Доктор Тенненбаум и его стенания о грядущей великой боли, обрывки которых сейчас вновь доносятся до него, на этот раз голосом Герды, в медленно ползущем катафалке на пути в столицу скорби. Настойчивые, не оставляющие надежды. Будто длинный, страшный символ веры. Она запомнила все.
Кто не дарует человеку окончательного избавления от боли, тот не бог. Нет, не избавления. Свободы от боли.
Кто сгибается от боли, бьется в судорогах, горбится, корчится под ее ударами, тот не способен признать никакого иного бога, кроме морфинного мессии. Сертюрнер – его бог. И творцы всех обезболивающих средств – истинные апостолы.
Что может быть неправдоподобнее религии, выдумавшей распятого бога, чтобы примирить человека с болью. Нет никакого примирения! Доктор Тенненбаум почти кричал. Вечная демонстрация его мучений – это насмешка над человеком!

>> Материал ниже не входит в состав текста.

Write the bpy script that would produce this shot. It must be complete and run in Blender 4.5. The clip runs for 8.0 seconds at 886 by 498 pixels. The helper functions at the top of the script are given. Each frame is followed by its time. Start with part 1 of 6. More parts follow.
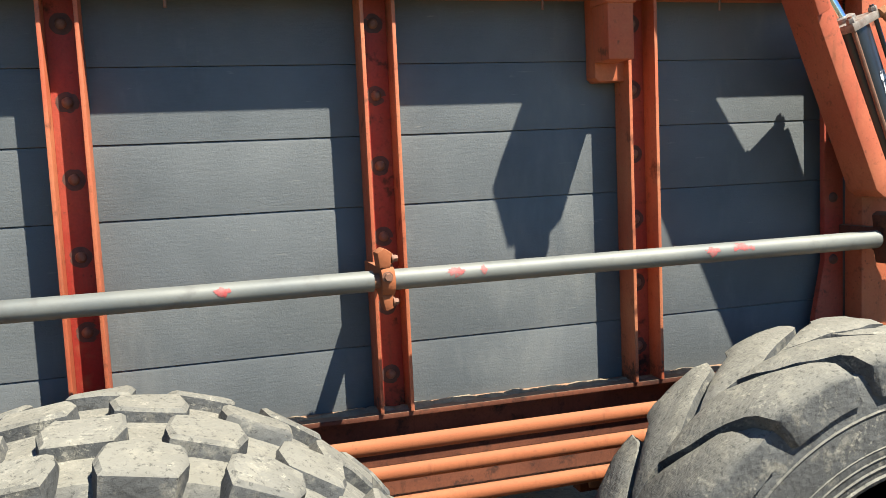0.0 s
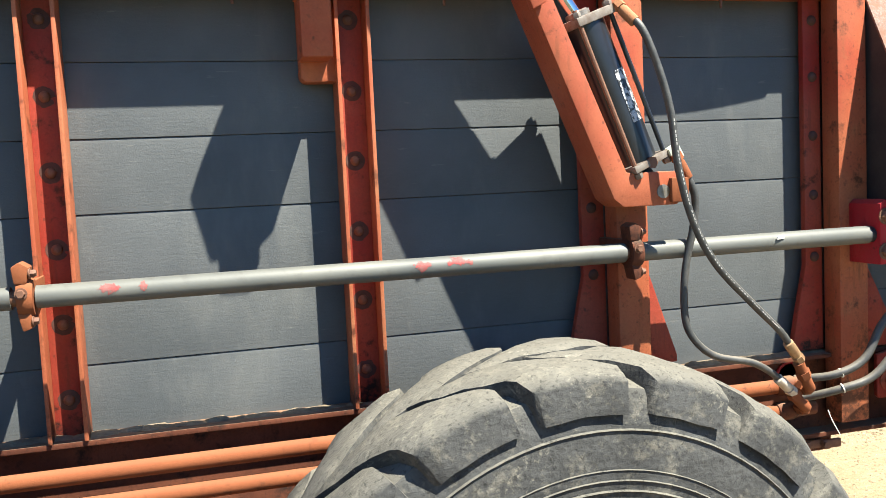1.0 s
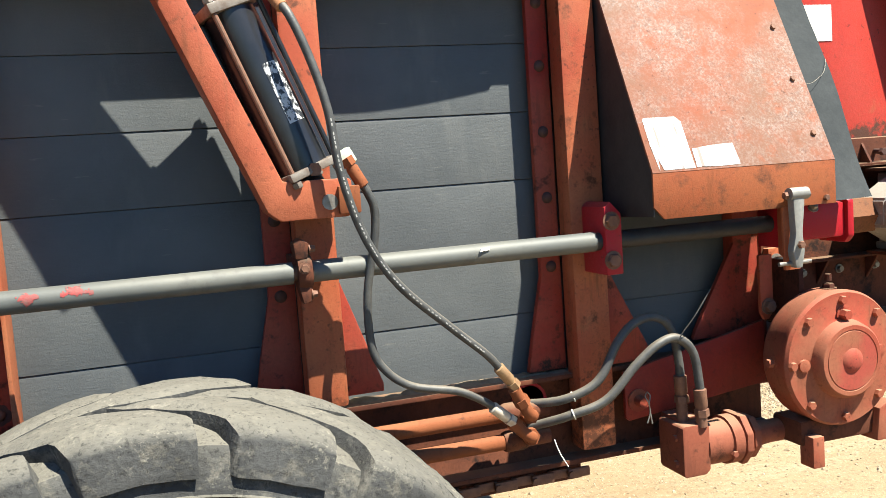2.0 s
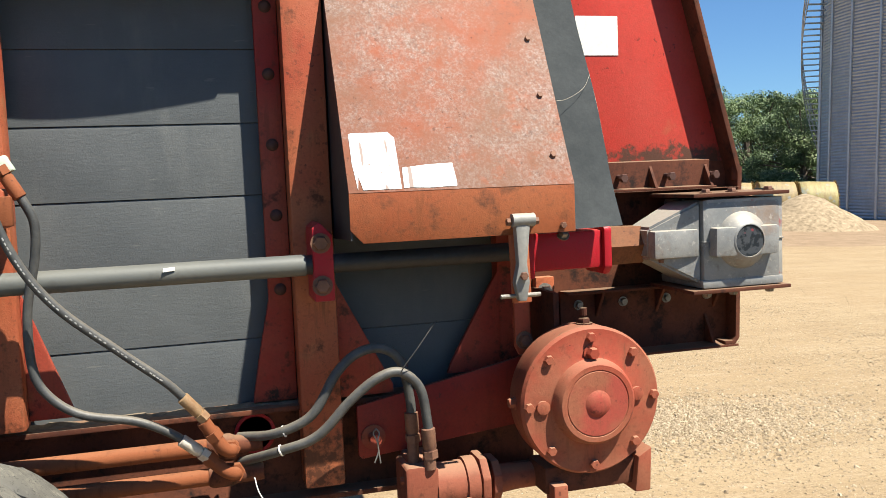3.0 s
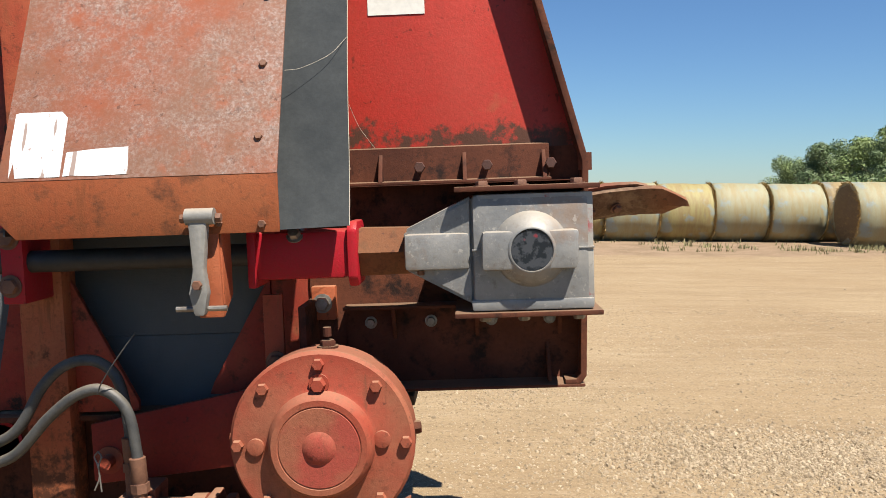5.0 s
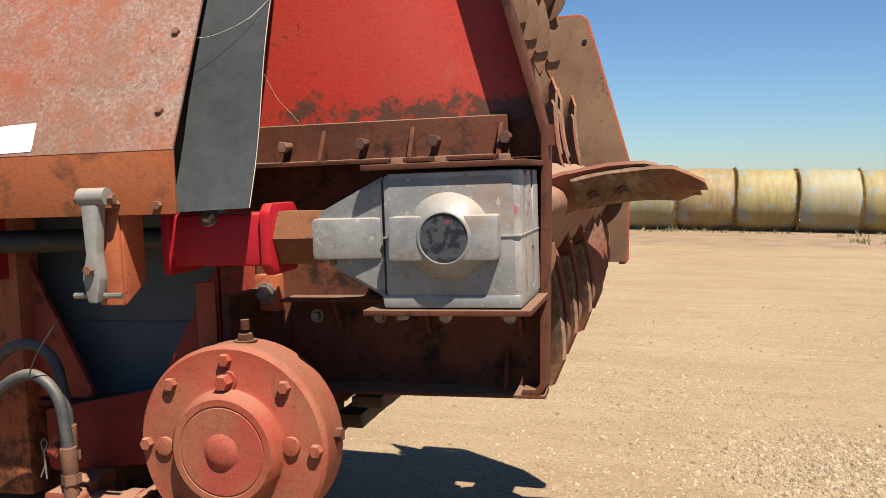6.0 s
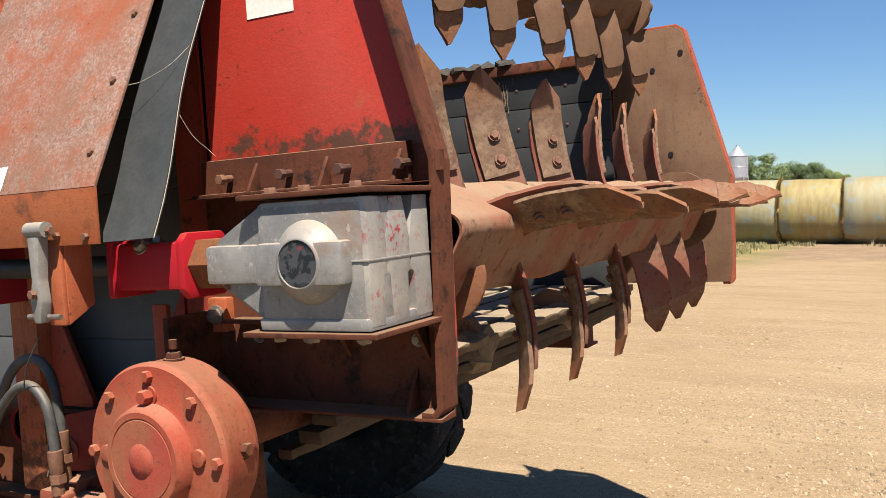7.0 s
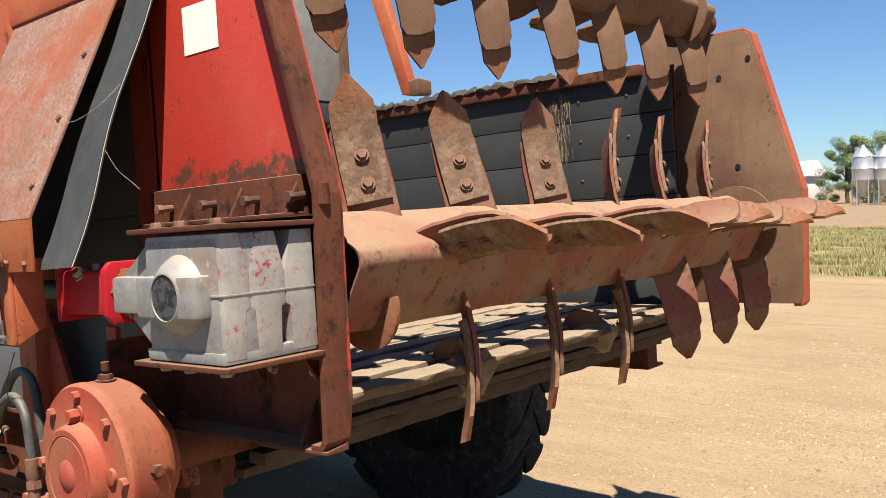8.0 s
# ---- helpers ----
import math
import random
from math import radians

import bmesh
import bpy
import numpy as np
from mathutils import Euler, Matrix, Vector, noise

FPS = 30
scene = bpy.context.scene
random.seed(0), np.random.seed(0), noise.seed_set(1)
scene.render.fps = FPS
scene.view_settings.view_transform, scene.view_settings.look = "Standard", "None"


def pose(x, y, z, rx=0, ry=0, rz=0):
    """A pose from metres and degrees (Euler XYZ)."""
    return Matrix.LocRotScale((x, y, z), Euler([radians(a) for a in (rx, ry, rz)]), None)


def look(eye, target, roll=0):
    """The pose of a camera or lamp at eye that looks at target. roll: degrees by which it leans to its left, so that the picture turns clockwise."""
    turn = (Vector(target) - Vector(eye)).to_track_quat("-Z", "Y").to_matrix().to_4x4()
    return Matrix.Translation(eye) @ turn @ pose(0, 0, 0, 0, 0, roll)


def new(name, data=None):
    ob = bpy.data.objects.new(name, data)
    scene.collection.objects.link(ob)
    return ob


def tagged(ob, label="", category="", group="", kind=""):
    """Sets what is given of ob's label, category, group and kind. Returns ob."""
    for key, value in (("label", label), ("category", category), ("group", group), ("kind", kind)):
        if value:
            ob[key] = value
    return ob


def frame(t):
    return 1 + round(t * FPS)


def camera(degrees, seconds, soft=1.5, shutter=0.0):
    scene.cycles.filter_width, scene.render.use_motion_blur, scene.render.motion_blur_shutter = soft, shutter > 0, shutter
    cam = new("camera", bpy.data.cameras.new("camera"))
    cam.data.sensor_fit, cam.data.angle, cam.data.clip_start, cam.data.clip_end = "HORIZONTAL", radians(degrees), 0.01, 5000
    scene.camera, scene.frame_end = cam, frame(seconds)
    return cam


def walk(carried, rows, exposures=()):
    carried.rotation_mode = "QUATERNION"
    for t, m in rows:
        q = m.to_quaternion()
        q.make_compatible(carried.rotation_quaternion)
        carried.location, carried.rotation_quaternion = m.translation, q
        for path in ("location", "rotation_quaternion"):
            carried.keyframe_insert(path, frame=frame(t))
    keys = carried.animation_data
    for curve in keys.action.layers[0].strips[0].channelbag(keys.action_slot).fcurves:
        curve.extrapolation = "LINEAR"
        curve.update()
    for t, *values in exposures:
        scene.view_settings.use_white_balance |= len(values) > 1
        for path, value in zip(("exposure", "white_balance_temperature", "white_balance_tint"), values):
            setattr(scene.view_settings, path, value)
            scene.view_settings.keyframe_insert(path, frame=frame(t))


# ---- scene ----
cam = camera(53.8, 8.0, soft=0.6)
PATH = [
    (0, (-0.097, -0.088, 1.585), (0.469, 1.823, 1.409), -0.5),
    (0.5, (0.288, -0.139, 1.575), (0.819, 1.785, 1.449), -0.6),
    (1, (0.654, -0.122, 1.555), (1.199, 1.797, 1.42), -0.6),
    (1.5, (1.006, -0.03, 1.563), (1.611, 1.872, 1.432), -1.6),
    (2, (1.387, -0.054, 1.583), (2.004, 1.842, 1.426), -2.0),
    (2.2, (1.548, -0.088, 1.59), (2.164, 1.808, 1.42), -1.8),
    (3.3, (2.355, -0.15, 1.59), (2.824, 1.79, 1.463), 0.8),
    (3.5, (2.5, -0.189, 1.573), (2.892, 1.767, 1.433), 1.1),
    (4, (2.769, -0.144, 1.568), (2.994, 1.838, 1.424), 0.4),
    (4.5, (3.014, 0.014, 1.594), (3.111, 2.007, 1.464), -0.4),
    (5, (3.266, 0.119, 1.581), (3.209, 2.113, 1.433), 0.2),
    (5.2, (3.372, 0.147, 1.591), (3.25, 2.134, 1.396), 0.8),
    (6.3, (3.823, 0.458, 1.552), (3.196, 2.35, 1.389), -0.5),
    (6.5, (3.927, 0.482, 1.546), (3.214, 2.344, 1.39), -0.8),
    (7, (4.23, 0.568, 1.571), (3.27, 2.318, 1.443), -1.6),
    (7.5, (4.381, 0.721, 1.587), (3.254, 2.37, 1.479), -2.3),
    (8, (4.624, 0.86, 1.61), (3.344, 2.393, 1.499), -1.8),
]
walk(cam, [(t, look(eye, target, roll)) for t, eye, target, roll in PATH],
     exposures=[(0.0, 1.95, 6580, 4), (1.0, 1.98, 6580, 4), (2.0, 1.76, 6580, 4), (3.3, 1.26, 6600, 7),
                (5.0, 1.04, 6650, 10), (6.5, 1.10, 6900, 13), (8.0, 1.24, 6900, 12)])
# ================= world, sun, exposure =================
LEAN = pose(0, 0, 0.08, 0, -2.2, 0)         # the machine stands nose-down by 2.2 degrees
TO_SUN = (LEAN.to_3x3() @ Vector((0.88, -1.0, 2.34))).normalized()
world = bpy.data.worlds.new("sky")
scene.world = world
world.use_nodes = True
wn = world.node_tree
sky = wn.nodes.new("ShaderNodeTexSky")
sky.sky_type = "NISHITA"
sky.sun_disc = False
sky.sun_elevation = math.asin(TO_SUN.z)
sky.sun_rotation = math.atan2(TO_SUN.x, TO_SUN.y)
sky.air_density, sky.dust_density, sky.ozone_density = 1.0, 0.04, 1.8
wn.nodes["Background"].inputs["Strength"].default_value = 0.05
tint = wn.nodes.new("ShaderNodeMix")
tint.data_type, tint.blend_type = "RGBA", "MULTIPLY"
tint.inputs[0].default_value = 1.0
tint.inputs[7].default_value = (0.56, 0.80, 1.09, 1)
wn.links.new(sky.outputs[0], tint.inputs[6])
wn.links.new(tint.outputs[2], wn.nodes["Background"].inputs["Color"])
sun = new("sun", bpy.data.lights.new("sun", "SUN"))
sun.data.energy, sun.data.angle, sun.data.color = 5.0, radians(0.53), (1.0, 0.95, 0.87)
sun.matrix_world = look(TO_SUN * 60, (0, 0, 0))


# ================= materials =================
class Mat:
    """Small node builder for one principled material."""

    def __init__(self, name):
        self.m = bpy.data.materials.new(name)
        self.m.use_nodes = True
        self.t = self.m.node_tree
        self.b = self.t.nodes["Principled BSDF"]
        self.co = self.t.nodes.new("ShaderNodeTexCoord").outputs["Object"]

    def node(self, kind, **kw):
        n = self.t.nodes.new(kind)
        for k, v in kw.items():
            if k in n.inputs:
                n.inputs[k].default_value = v
        return n

    def link(self, a, b):
        self.t.links.new(a, b)

    def stretch(self, s):
        n = self.node("ShaderNodeMapping")
        n.inputs["Scale"].default_value = s
        self.link(self.co, n.inputs["Vector"])
        return n.outputs[0]

    def noise(self, scale, detail=4.0, rough=0.6, co=None, dist=0.0):
        n = self.node("ShaderNodeTexNoise", Scale=scale, Detail=detail, Roughness=rough, Distortion=dist)
        self.link(co or self.co, n.inputs["Vector"])
        return n.outputs["Fac"]

    def ramp(self, fac, lo, hi):
        n = self.t.nodes.new("ShaderNodeValToRGB")
        n.color_ramp.elements[0].position, n.color_ramp.elements[1].position = lo, hi
        self.link(fac, n.inputs[0])
        return n.outputs[0]

    def mul(self, a, k):
        n = self.t.nodes.new("ShaderNodeMath")
        n.operation = "MULTIPLY"
        self.link(a, n.inputs[0])
        if hasattr(k, "is_linked"):
            self.link(k, n.inputs[1])
        else:
            n.inputs[1].default_value = k
        return n.outputs[0]

    def mix(self, fac, a, b, kind="MIX"):
        n = self.t.nodes.new("ShaderNodeMix")
        n.data_type, n.blend_type = "RGBA", kind
        for sock, v in ((n.inputs[0], fac), (n.inputs[6], a), (n.inputs[7], b)):
            if hasattr(v, "is_linked"):
                self.link(v, sock)
            elif isinstance(v, (int, float)):
                sock.default_value = v
            else:
                sock.default_value = (*v, 1)
        return n.outputs[2]

    def up_facing(self, lo=0.3, hi=0.9):
        """Dust settles on what faces the sky."""
        g = self.t.nodes.new("ShaderNodeNewGeometry")
        s = self.t.nodes.new("ShaderNodeSeparateXYZ")
        self.link(g.outputs["Normal"], s.inputs[0])
        return self.ramp(s.outputs["Z"], lo, hi)

    def random(self):
        return self.t.nodes.new("ShaderNodeObjectInfo").outputs["Random"]

    def done(self, col, rough=0.7, metal=0.0, bump=None, strength=0.3, depth=0.003, spec=None):
        for key, v in (("Base Color", col), ("Roughness", rough), ("Metallic", metal)):
            if hasattr(v, "is_linked"):
                self.link(v, self.b.inputs[key])
            elif isinstance(v, (int, float)):
                self.b.inputs[key].default_value = v
            else:
                self.b.inputs[key].default_value = (*v, 1)
        if spec is not None:
            self.b.inputs["Specular IOR Level"].default_value = spec
        if bump is not None:
            n = self.node("ShaderNodeBump", Strength=strength, Distance=depth)
            self.link(bump, n.inputs["Height"])
            self.link(n.outputs[0], self.b.inputs["Normal"])
        return self.m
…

Смотри-ка, что может сотворить с тобой боль. Твой бог изобрел боль, какой гениальный мастер!
Кажется, ты забыл о ней на время, но миллионнократное воспроизведение распятия буквально призывает боль обратно в тело. Грюневальд, Изенгеймский алтарь, набухшие жилы, измученная зеленая плоть. Каждая картина пыток пробуждает другую пытку, невообразимые возможности боли. Римские гвозди, тяжелым молотком вбиваемые в сухожилия, мышечную ткань и нервы, заставляют выть и визжать от боли не одного лишь Сына Божьего. Помазанник, прибитый к кресту, – это один гигантский шулерский трюк. Иисус Христос – Сын боли, физическое принятие боли. Смотри, он умер от боли ради тебя. Ради твоего избавления. От чего? Какая иная свобода может существовать, кроме свободы от боли? Долой примирение с болью! Долой молчаливое смирение, покорное потворство!